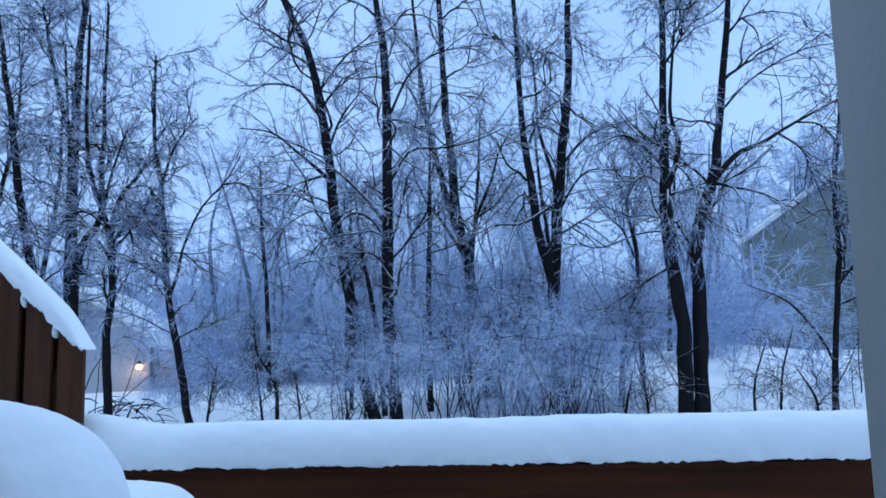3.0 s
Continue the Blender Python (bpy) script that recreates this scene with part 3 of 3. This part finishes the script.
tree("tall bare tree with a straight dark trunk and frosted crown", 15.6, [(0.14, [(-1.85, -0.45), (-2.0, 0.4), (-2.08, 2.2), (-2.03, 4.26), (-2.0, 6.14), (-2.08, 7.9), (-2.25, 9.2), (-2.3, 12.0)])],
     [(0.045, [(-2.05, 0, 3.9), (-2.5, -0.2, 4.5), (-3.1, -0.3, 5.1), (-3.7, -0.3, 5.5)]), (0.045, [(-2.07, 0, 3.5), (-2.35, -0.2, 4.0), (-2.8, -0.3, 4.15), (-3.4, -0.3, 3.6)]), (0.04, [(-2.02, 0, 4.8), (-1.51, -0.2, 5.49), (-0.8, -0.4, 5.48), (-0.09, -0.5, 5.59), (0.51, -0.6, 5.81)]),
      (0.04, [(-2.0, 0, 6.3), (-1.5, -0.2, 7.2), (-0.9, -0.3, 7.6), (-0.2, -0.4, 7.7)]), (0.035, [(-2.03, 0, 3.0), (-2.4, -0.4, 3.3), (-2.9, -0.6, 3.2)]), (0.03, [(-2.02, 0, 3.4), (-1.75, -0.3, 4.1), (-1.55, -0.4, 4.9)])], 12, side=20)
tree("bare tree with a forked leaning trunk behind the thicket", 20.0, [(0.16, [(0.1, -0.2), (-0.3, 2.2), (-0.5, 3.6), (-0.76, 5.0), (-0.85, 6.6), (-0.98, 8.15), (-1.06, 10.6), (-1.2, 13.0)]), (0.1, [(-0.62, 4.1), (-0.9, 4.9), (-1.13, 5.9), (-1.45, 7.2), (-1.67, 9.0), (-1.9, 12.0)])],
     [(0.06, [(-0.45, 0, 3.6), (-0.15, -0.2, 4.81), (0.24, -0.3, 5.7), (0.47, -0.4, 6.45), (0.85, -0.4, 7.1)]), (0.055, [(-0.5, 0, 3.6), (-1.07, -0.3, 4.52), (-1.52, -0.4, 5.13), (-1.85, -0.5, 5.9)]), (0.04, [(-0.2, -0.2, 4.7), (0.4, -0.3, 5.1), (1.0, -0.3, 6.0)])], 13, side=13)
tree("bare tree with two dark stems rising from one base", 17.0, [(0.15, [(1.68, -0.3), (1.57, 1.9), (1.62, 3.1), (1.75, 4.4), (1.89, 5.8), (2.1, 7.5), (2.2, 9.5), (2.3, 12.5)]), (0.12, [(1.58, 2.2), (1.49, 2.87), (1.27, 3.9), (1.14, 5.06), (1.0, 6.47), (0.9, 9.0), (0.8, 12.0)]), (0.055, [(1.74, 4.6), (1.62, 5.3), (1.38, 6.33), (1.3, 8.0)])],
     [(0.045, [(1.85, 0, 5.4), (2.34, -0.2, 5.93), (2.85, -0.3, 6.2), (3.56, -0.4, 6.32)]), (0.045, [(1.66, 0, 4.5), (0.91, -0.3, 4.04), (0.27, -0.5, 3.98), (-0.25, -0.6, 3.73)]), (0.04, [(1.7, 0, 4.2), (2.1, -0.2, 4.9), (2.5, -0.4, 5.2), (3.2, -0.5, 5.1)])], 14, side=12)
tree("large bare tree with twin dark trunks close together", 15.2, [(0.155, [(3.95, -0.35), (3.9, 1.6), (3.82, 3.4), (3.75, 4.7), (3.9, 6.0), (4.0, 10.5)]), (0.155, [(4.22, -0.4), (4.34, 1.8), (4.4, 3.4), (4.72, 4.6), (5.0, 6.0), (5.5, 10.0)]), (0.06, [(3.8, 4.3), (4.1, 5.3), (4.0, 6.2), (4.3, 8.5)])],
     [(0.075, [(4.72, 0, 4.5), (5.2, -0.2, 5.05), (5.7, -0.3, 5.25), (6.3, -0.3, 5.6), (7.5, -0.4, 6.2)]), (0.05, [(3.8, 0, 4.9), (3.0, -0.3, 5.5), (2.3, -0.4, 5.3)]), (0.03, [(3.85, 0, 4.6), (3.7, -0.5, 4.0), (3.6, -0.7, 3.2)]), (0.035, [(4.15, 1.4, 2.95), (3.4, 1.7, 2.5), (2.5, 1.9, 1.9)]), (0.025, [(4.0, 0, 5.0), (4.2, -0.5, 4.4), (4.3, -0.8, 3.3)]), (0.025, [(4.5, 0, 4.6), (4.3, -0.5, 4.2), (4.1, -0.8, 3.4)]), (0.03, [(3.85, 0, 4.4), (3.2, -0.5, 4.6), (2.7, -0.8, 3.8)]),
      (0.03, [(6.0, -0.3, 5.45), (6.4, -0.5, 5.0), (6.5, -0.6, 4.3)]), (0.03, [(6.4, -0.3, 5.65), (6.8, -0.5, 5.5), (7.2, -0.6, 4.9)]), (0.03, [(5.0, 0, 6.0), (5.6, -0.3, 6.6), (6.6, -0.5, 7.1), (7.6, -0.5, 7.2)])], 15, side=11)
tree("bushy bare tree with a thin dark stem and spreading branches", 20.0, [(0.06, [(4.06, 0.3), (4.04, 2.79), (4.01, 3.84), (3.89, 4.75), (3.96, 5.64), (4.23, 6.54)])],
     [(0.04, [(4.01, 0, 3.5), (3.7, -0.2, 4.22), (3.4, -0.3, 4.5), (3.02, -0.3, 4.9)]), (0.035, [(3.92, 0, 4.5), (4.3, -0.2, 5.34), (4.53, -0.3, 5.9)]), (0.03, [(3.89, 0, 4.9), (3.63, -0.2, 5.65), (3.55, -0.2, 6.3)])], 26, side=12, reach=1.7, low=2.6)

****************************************

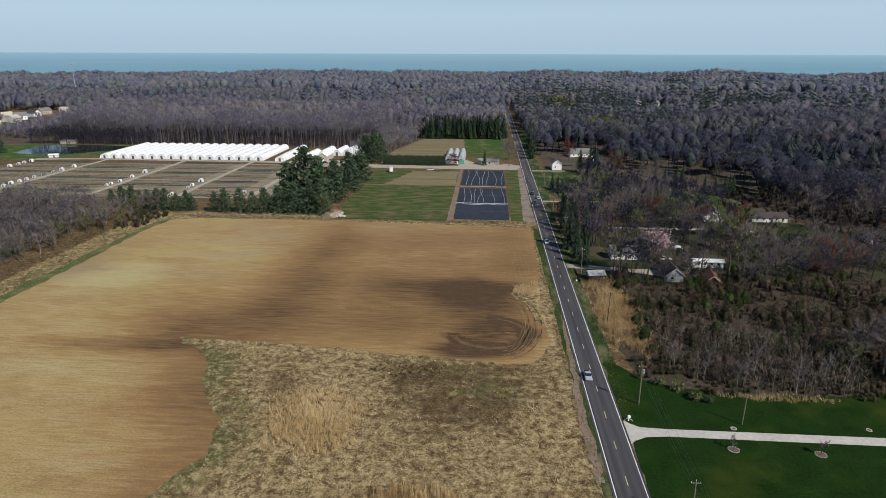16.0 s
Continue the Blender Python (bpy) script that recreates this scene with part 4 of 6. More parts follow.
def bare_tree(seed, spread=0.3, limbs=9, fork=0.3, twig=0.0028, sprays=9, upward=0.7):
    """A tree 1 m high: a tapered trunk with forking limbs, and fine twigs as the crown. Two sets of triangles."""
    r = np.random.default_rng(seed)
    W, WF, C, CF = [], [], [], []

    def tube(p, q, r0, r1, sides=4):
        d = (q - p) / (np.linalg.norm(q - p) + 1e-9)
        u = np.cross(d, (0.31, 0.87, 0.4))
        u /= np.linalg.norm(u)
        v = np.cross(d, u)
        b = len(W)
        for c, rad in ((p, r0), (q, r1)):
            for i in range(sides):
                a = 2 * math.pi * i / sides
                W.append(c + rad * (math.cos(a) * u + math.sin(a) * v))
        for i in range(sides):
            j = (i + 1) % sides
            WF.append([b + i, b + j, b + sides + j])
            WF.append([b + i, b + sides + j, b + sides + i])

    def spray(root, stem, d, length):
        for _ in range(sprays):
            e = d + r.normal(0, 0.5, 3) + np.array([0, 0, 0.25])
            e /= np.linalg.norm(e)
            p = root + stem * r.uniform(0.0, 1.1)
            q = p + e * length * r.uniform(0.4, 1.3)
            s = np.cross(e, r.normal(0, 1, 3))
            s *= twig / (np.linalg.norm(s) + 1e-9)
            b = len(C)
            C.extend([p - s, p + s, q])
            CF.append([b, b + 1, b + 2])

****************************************

* **What the task requires**:
Check each line of the records for the word "scene", and show the lines that contain it.

* **Solution to this exercise**:
Continue the Blender Python (bpy) script that recreates this scene with part 3 of 3. This part finishes the script.
Continue the Blender Python (bpy) script that recreates this scene with part 4 of 6. More parts follow.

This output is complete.